WHAT YOU HAVE TO DO: Leave the pictures out and print every record below exactly as it stands.

— start —

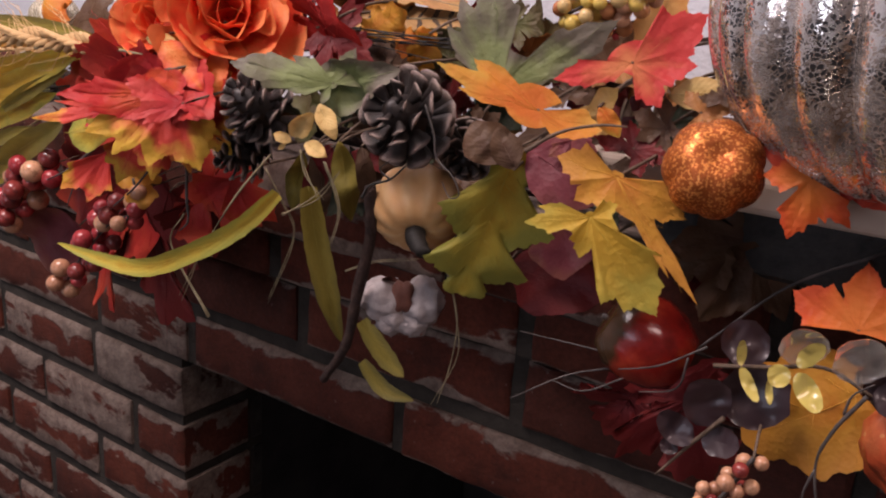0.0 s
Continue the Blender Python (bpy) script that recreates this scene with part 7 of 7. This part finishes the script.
palmate("amber", (-0.9900, -0.1880, 1.3900), (-1.0376, -0.2080, 1.4080), (0.4850, -0.7494, 0.4508), ((-162, 0.37), (-10, 0.73), (0, 1.0), (15, 0.74), (174, 0.59)), "orange and yellow leaf curling over the mantel", seed=1105, sinus=0.9, fat=0.3, curl=0.15, notch=0.3)
palmate("green", (-1.1140, -0.1980, 1.3900), (-1.1569, -0.2339, 1.3994), (0.6257, -0.6243, 0.4676), ((-73, 0.24), (-20, 0.45), (0, 1.0), (26, 0.47), (112, 0.43), (156, 0.64)), "sage green leaf with purple rims on the garland", seed=1101, sinus=0.68, fat=0.22, notch=0.6, ripple=0.1)
palmate("green", (-1.0370, -0.1500, 1.3920), (-1.0537, -0.1381, 1.4578), (0.4651, -0.8428, 0.2709), ((-35, 0.66), (-19, 0.82), (0, 1.0), (64, 1.06), (82, 0.42)), "large sage green maple leaf with purple tips", seed=1103, sinus=0.7, fat=0.25, ripple=0.08)
palmate("cream", (-0.9790, -0.1600, 1.3860), (-0.9665, -0.1506, 1.4015), (0.4950, -0.8603, 0.1222), ((-179, 0.65), (0, 1.0), (70, 0.75)), "pale yellow oak leaf", seed=1109, sinus=0.7, fat=0.3, notch=0.4)
palmate("scarlet", (-0.5390, -0.1500, 1.3890), (-0.5568, -0.1619, 1.3538), (0.4580, -0.8865, 0.0666), ((-134, 0.29), (-85, 0.52), (-22, 0.69), (0, 1.0), (32, 0.63)), "folded scarlet silk leaf", seed=1233, sinus=1.3, fat=0.5, curl=-0.4, notch=0.3, ripple=0.12)
palmate("crimson", (-0.5350, -0.1560, 1.3900), (-0.5414, -0.1607, 1.3710), (0.4568, -0.8872, 0.0657), ((-93, 0.98), (-59, 1.16), (0, 1.0), (81, 0.51)), "deep red silk leaf cupped over another", seed=1235, sinus=1.2, fat=0.5, curl=-0.5, notch=0.3, ripple=0.1)
palmate("crimson", (-0.5510, -0.1400, 1.3730), (-0.5593, -0.1449, 1.3529), (0.2888, -0.9508, 0.1123), ((-154, 0.76), (-76, 0.94), (0, 1.0)), "dark crimson silk leaf in the shade", seed=1234, sinus=0.6, fat=0.3, notch=0.3)
pinnate("yellowgreen", (0.0250, -0.0420, 1.2760), (0.1040, -0.0420, 1.2640), (0.0246, -0.8747, 0.4841), "green yellow oak leaf with dark veins past the mantel end", seed=1330, width=0.72, lobes=3, depth=0.5, dark=0.6, ripple=0.05)
pinnate("coral", (0.0150, -0.0500, 1.2920), (0.0320, -0.0500, 1.1950), (-0.3826, -0.8443, 0.3753), "orange red leaf with crimson rims hanging past the mantel end", seed=1331, width=0.7, lobes=4, depth=0.55, ripple=0.08, fold=0.3)
pinnate("crimson", (0.0210, -0.0440, 1.2740), (-0.0100, -0.0440, 1.2160), (-0.1515, -0.9553, 0.2540), "crimson leaf lobe behind the orange leaf", seed=1333, width=0.42, lobes=2, depth=0.3, ripple=0.1)
pinnate("scarlet", (0.0320, -0.0430, 1.2700), (0.0520, -0.0430, 1.2330), (-0.1726, -0.9500, 0.2601), "scarlet leaf rim curling past the mantel end", seed=1334, width=0.5, lobes=2, depth=0.25, ripple=0.12, twist=0.6)
pinnate("yellow", (0.0440, -0.0360, 1.2410), (0.0560, -0.0360, 1.1950), (-0.1904, -0.9321, 0.3083), "yellow leaf tip behind the orange leaf", seed=1335, width=0.4, lobes=2, depth=0.3, ripple=0.1)
pinnate("yellow", (0.0260, -0.0430, 1.2070), (0.0460, -0.0430, 1.1610), (-0.4744, -0.8558, 0.2065), "yellow green leaf folded on the hanging vine", seed=1336, width=0.55, lobes=2, depth=0.35, twist=0.9, ripple=0.12)
pinnate("yellow", (0.0310, -0.0410, 1.1820), (0.0290, -0.0410, 1.1310), (0.1080, -0.9596, 0.2597), "yellow leaf folded on the hanging vine", seed=1337, width=0.42, lobes=3, depth=0.45, twist=-0.8, ripple=0.12)
pinnate("yellow", (0.0250, -0.0460, 1.1140), (0.0170, -0.0460, 1.0260), (-0.2714, -0.8777, 0.3948), "yellow oak leaf with scorched tips at the end of the vine", seed=1345, width=0.6, lobes=3, depth=0.55, fold=0.2, ripple=0.08)
pinnate("brown", (0.0290, -0.0450, 1.0720), (0.0380, -0.0450, 1.0370), (-0.1377, -0.8740, 0.4661), "scorched brown leaf tip at the end of the vine", seed=1346, width=0.34, lobes=1, depth=0.3, ripple=0.1, stem=False)
pinnate("yellowgreen", (-1.0210, -0.1500, 1.3630), (-1.0520, -0.1500, 1.2700), (0.6817, -0.7145, 0.1572), "yellow green oak leaf hanging over the mantel edge", seed=1112, width=0.8, lobes=3, depth=0.6, fold=0.15, ripple=0.05)
pinnate("gold", (-0.0870, -0.0850, 1.2680), (-0.0690, -0.0850, 1.2330), (-0.1851, -0.9416, 0.2814), "yellow leaf curling behind the red maple leaf", seed=1313, width=0.8, lobes=2, depth=0.25, fold=0.5, bend=-0.25, ripple=0.08)
pinnate("olive", (-0.0520, -0.0450, 1.3690), (-0.0220, -0.0450, 1.4020), (-0.0026, -0.9980, 0.0628), "olive green leaf at the garland end", seed=1316, width=0.5, lobes=2, depth=0.3, ripple=0.1)
palmate("redgold", (-1.2460, -0.2050, 1.3650), (-1.2402, -0.2268, 1.3277), (0.7143, -0.5499, 0.4328), ((-97, 0.59), (-76, 0.86), (-40, 1.1), (0, 1.0), (28, 1.12), (50, 1.24)), "red maple leaf with golden tips in the spray", seed=1141, sinus=0.85, fat=0.34, pleat=0.16, curl=-0.12, ripple=0.1)
palmate("scarlet", (-1.2470, -0.2080, 1.3700), (-1.2839, -0.2590, 1.3680), (0.6339, -0.4828, 0.6042), ((-155, 0.42), (-27, 0.52), (-15, 0.77), (0, 1.0), (27, 0.38), (164, 0.35)), "bright red maple leaf in the spray", seed=1145, sinus=0.85, fat=0.3, pleat=0.16, ripple=0.1)
palmate("redgold", (-1.3090, -0.2030, 1.3530), (-1.3322, -0.2471, 1.3444), (0.6926, -0.4713, 0.5460), ((-26, 0.45), (0, 1.0), (12, 0.55), (19, 0.73)), "red leaf with a golden rim in the spray", seed=1146, sinus=0.7, fat=0.26, pleat=0.12)
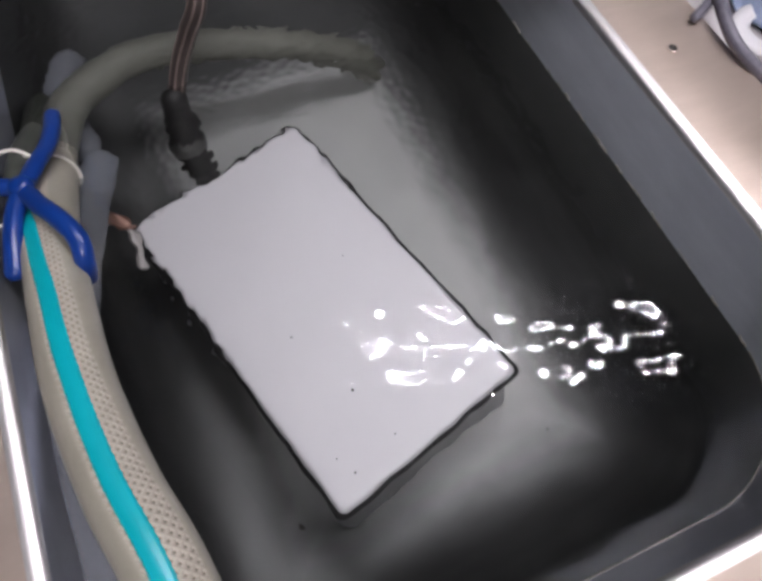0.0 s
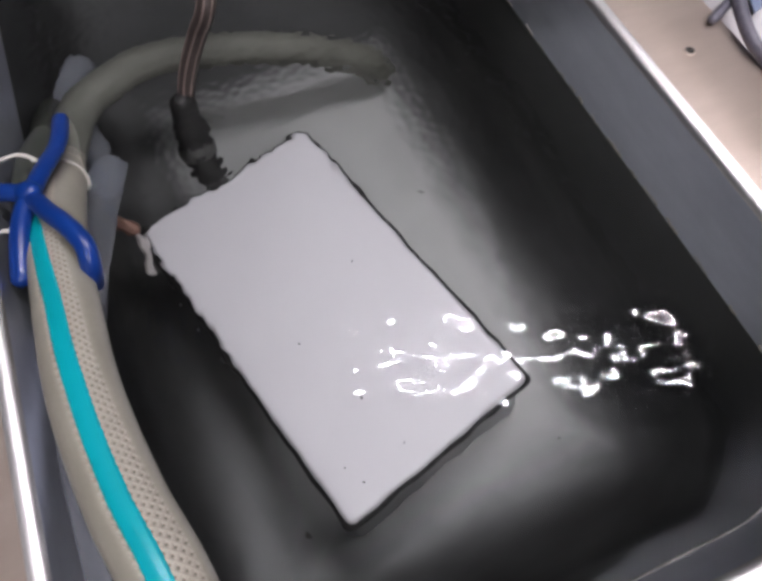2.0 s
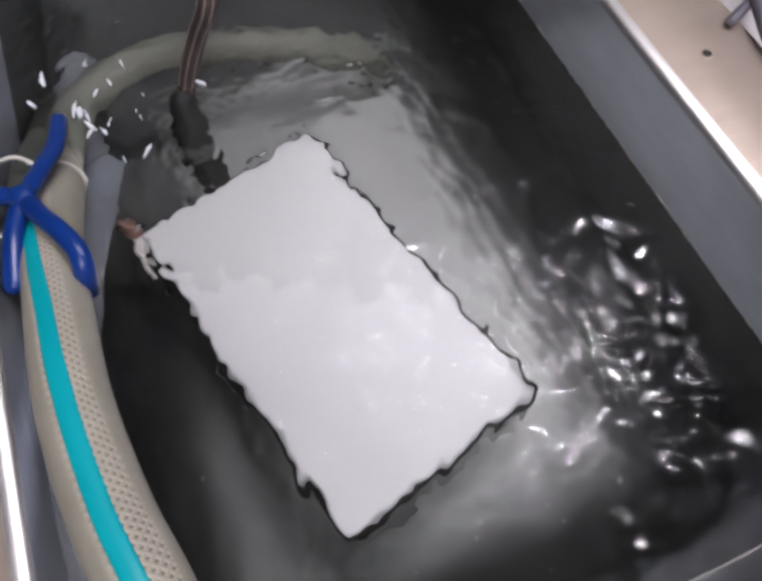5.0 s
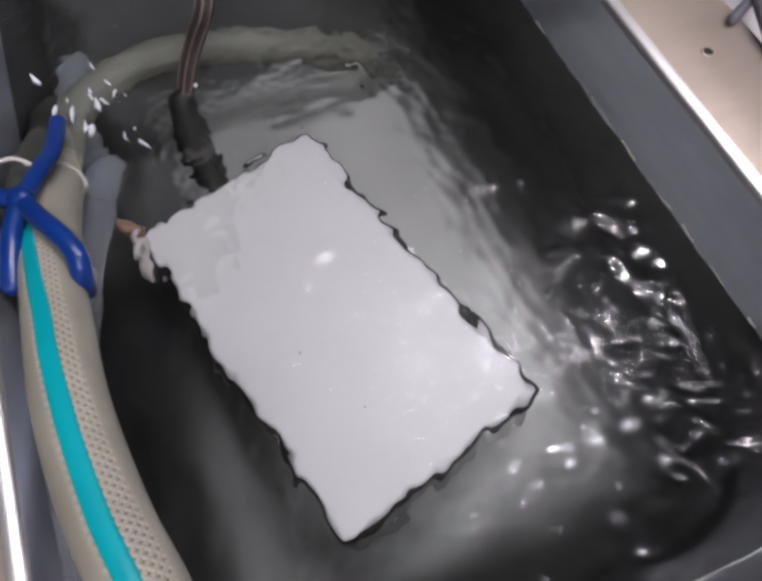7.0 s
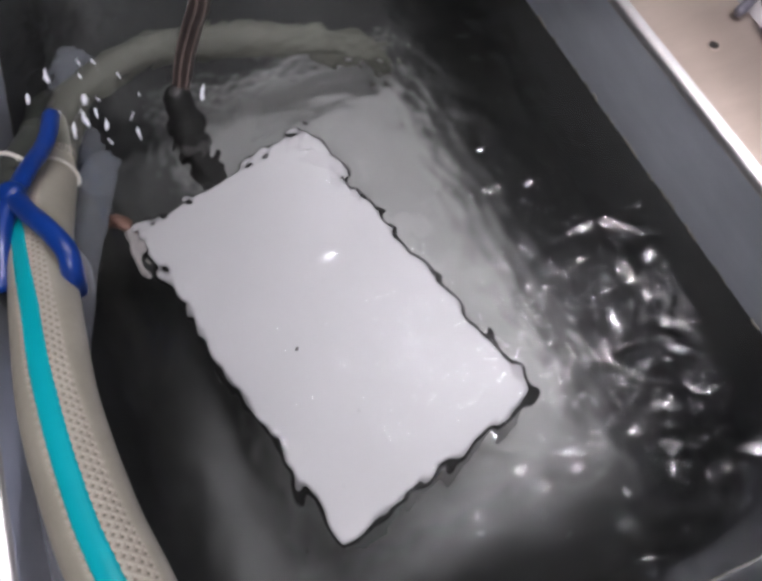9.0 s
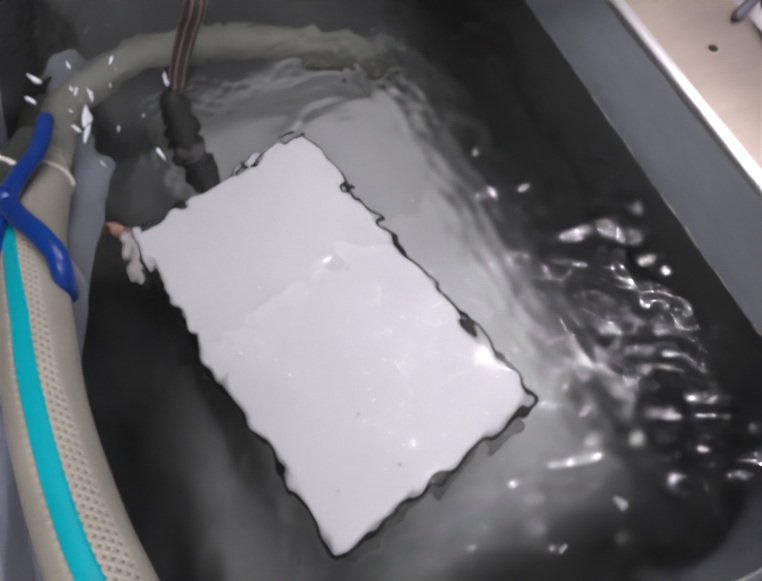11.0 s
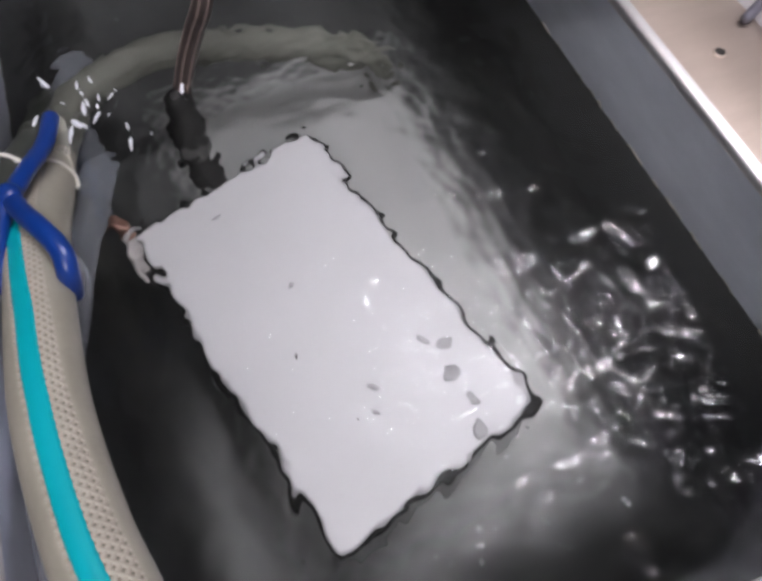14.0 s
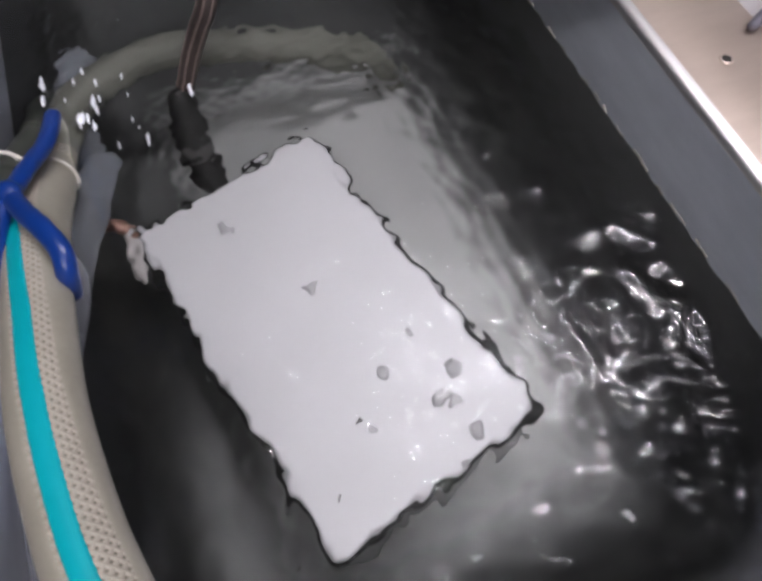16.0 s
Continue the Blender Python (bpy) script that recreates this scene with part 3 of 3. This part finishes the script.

— end —

EXPECTED ANSWER:
0.0 s
Continue the Blender Python (bpy) script that recreates this scene with part 7 of 7. This part finishes the script.
palmate("amber", (-0.9900, -0.1880, 1.3900), (-1.0376, -0.2080, 1.4080), (0.4850, -0.7494, 0.4508), ((-162, 0.37), (-10, 0.73), (0, 1.0), (15, 0.74), (174, 0.59)), "orange and yellow leaf curling over the mantel", seed=1105, sinus=0.9, fat=0.3, curl=0.15, notch=0.3)
palmate("green", (-1.1140, -0.1980, 1.3900), (-1.1569, -0.2339, 1.3994), (0.6257, -0.6243, 0.4676), ((-73, 0.24), (-20, 0.45), (0, 1.0), (26, 0.47), (112, 0.43), (156, 0.64)), "sage green leaf with purple rims on the garland", seed=1101, sinus=0.68, fat=0.22, notch=0.6, ripple=0.1)
palmate("green", (-1.0370, -0.1500, 1.3920), (-1.0537, -0.1381, 1.4578), (0.4651, -0.8428, 0.2709), ((-35, 0.66), (-19, 0.82), (0, 1.0), (64, 1.06), (82, 0.42)), "large sage green maple leaf with purple tips", seed=1103, sinus=0.7, fat=0.25, ripple=0.08)
palmate("cream", (-0.9790, -0.1600, 1.3860), (-0.9665, -0.1506, 1.4015), (0.4950, -0.8603, 0.1222), ((-179, 0.65), (0, 1.0), (70, 0.75)), "pale yellow oak leaf", seed=1109, sinus=0.7, fat=0.3, notch=0.4)
palmate("scarlet", (-0.5390, -0.1500, 1.3890), (-0.5568, -0.1619, 1.3538), (0.4580, -0.8865, 0.0666), ((-134, 0.29), (-85, 0.52), (-22, 0.69), (0, 1.0), (32, 0.63)), "folded scarlet silk leaf", seed=1233, sinus=1.3, fat=0.5, curl=-0.4, notch=0.3, ripple=0.12)
palmate("crimson", (-0.5350, -0.1560, 1.3900), (-0.5414, -0.1607, 1.3710), (0.4568, -0.8872, 0.0657), ((-93, 0.98), (-59, 1.16), (0, 1.0), (81, 0.51)), "deep red silk leaf cupped over another", seed=1235, sinus=1.2, fat=0.5, curl=-0.5, notch=0.3, ripple=0.1)
palmate("crimson", (-0.5510, -0.1400, 1.3730), (-0.5593, -0.1449, 1.3529), (0.2888, -0.9508, 0.1123), ((-154, 0.76), (-76, 0.94), (0, 1.0)), "dark crimson silk leaf in the shade", seed=1234, sinus=0.6, fat=0.3, notch=0.3)
pinnate("yellowgreen", (0.0250, -0.0420, 1.2760), (0.1040, -0.0420, 1.2640), (0.0246, -0.8747, 0.4841), "green yellow oak leaf with dark veins past the mantel end", seed=1330, width=0.72, lobes=3, depth=0.5, dark=0.6, ripple=0.05)
pinnate("coral", (0.0150, -0.0500, 1.2920), (0.0320, -0.0500, 1.1950), (-0.3826, -0.8443, 0.3753), "orange red leaf with crimson rims hanging past the mantel end", seed=1331, width=0.7, lobes=4, depth=0.55, ripple=0.08, fold=0.3)
pinnate("crimson", (0.0210, -0.0440, 1.2740), (-0.0100, -0.0440, 1.2160), (-0.1515, -0.9553, 0.2540), "crimson leaf lobe behind the orange leaf", seed=1333, width=0.42, lobes=2, depth=0.3, ripple=0.1)
pinnate("scarlet", (0.0320, -0.0430, 1.2700), (0.0520, -0.0430, 1.2330), (-0.1726, -0.9500, 0.2601), "scarlet leaf rim curling past the mantel end", seed=1334, width=0.5, lobes=2, depth=0.25, ripple=0.12, twist=0.6)
pinnate("yellow", (0.0440, -0.0360, 1.2410), (0.0560, -0.0360, 1.1950), (-0.1904, -0.9321, 0.3083), "yellow leaf tip behind the orange leaf", seed=1335, width=0.4, lobes=2, depth=0.3, ripple=0.1)
pinnate("yellow", (0.0260, -0.0430, 1.2070), (0.0460, -0.0430, 1.1610), (-0.4744, -0.8558, 0.2065), "yellow green leaf folded on the hanging vine", seed=1336, width=0.55, lobes=2, depth=0.35, twist=0.9, ripple=0.12)
pinnate("yellow", (0.0310, -0.0410, 1.1820), (0.0290, -0.0410, 1.1310), (0.1080, -0.9596, 0.2597), "yellow leaf folded on the hanging vine", seed=1337, width=0.42, lobes=3, depth=0.45, twist=-0.8, ripple=0.12)
pinnate("yellow", (0.0250, -0.0460, 1.1140), (0.0170, -0.0460, 1.0260), (-0.2714, -0.8777, 0.3948), "yellow oak leaf with scorched tips at the end of the vine", seed=1345, width=0.6, lobes=3, depth=0.55, fold=0.2, ripple=0.08)
pinnate("brown", (0.0290, -0.0450, 1.0720), (0.0380, -0.0450, 1.0370), (-0.1377, -0.8740, 0.4661), "scorched brown leaf tip at the end of the vine", seed=1346, width=0.34, lobes=1, depth=0.3, ripple=0.1, stem=False)
pinnate("yellowgreen", (-1.0210, -0.1500, 1.3630), (-1.0520, -0.1500, 1.2700), (0.6817, -0.7145, 0.1572), "yellow green oak leaf hanging over the mantel edge", seed=1112, width=0.8, lobes=3, depth=0.6, fold=0.15, ripple=0.05)
pinnate("gold", (-0.0870, -0.0850, 1.2680), (-0.0690, -0.0850, 1.2330), (-0.1851, -0.9416, 0.2814), "yellow leaf curling behind the red maple leaf", seed=1313, width=0.8, lobes=2, depth=0.25, fold=0.5, bend=-0.25, ripple=0.08)
pinnate("olive", (-0.0520, -0.0450, 1.3690), (-0.0220, -0.0450, 1.4020), (-0.0026, -0.9980, 0.0628), "olive green leaf at the garland end", seed=1316, width=0.5, lobes=2, depth=0.3, ripple=0.1)
palmate("redgold", (-1.2460, -0.2050, 1.3650), (-1.2402, -0.2268, 1.3277), (0.7143, -0.5499, 0.4328), ((-97, 0.59), (-76, 0.86), (-40, 1.1), (0, 1.0), (28, 1.12), (50, 1.24)), "red maple leaf with golden tips in the spray", seed=1141, sinus=0.85, fat=0.34, pleat=0.16, curl=-0.12, ripple=0.1)
palmate("scarlet", (-1.2470, -0.2080, 1.3700), (-1.2839, -0.2590, 1.3680), (0.6339, -0.4828, 0.6042), ((-155, 0.42), (-27, 0.52), (-15, 0.77), (0, 1.0), (27, 0.38), (164, 0.35)), "bright red maple leaf in the spray", seed=1145, sinus=0.85, fat=0.3, pleat=0.16, ripple=0.1)
palmate("redgold", (-1.3090, -0.2030, 1.3530), (-1.3322, -0.2471, 1.3444), (0.6926, -0.4713, 0.5460), ((-26, 0.45), (0, 1.0), (12, 0.55), (19, 0.73)), "red leaf with a golden rim in the spray", seed=1146, sinus=0.7, fat=0.26, pleat=0.12)
0.0 s
2.0 s
5.0 s
7.0 s
9.0 s
11.0 s
14.0 s
16.0 s
Continue the Blender Python (bpy) script that recreates this scene with part 3 of 3. This part finishes the script.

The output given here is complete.